Hercules club: Has large bunches of small, purple-black fruits on 10- to 20-inch-long thorny stems. The shrub or small tree dons flowers that are greenish-white.
Beautyberry: A medium to large deciduous shrub that bears abundant berry-like purple fruits that grow in clusters. An inconspicuous plant until its leaves fall and the fruits appear.
Crabapple: An ornamental tree in many varieties. Prairiefire has reddish blooms and red, plump berries; golden raindrops has golden berries; and red jewel bears white flowers and red fruit.
Holly: This plant has red or occasionally black fruit and is mostly an evergreen shrub. Winterberry, however, is deciduous and a prominent fruit bearer.
Viburnum: Mostly a deciduous shrub with red, yellow, orange, black or blue fruits.
Common snowberry: Has blue-green leaves with white and pink flowers in the spring and fruit in the fall. The fruit may be fatal to pets, so beware.

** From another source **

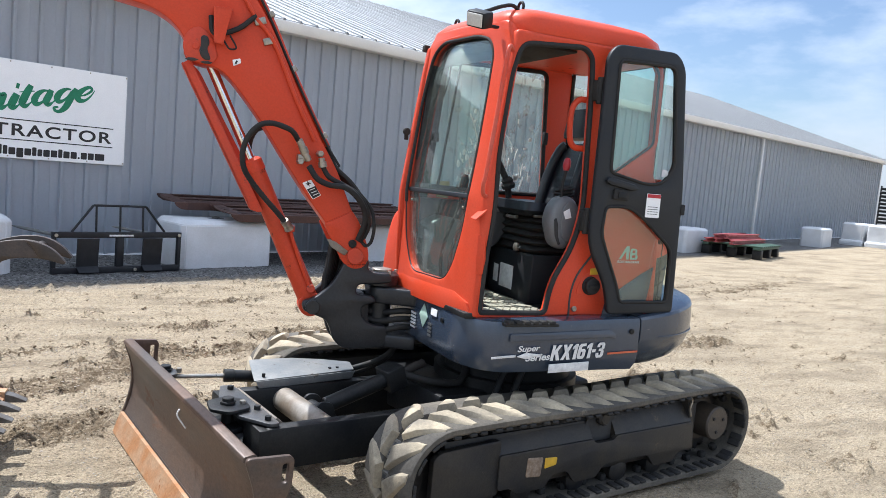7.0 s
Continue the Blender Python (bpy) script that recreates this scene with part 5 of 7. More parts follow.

European mountainash: This large tree has white flowers and large clusters of orange-red fruit.
Japanese barberry: Bears small, red fruit in the fall and winter with lovely fall foliage, but it can be invasive and is thorny.
Washington Hawthorn: Has white spring flowers and bright red fruit all winter. Also has thorns and is susceptible to rust.
Serviceberry: This large deciduous shrub/tree has white spring flowers and purple, edible summer fruit.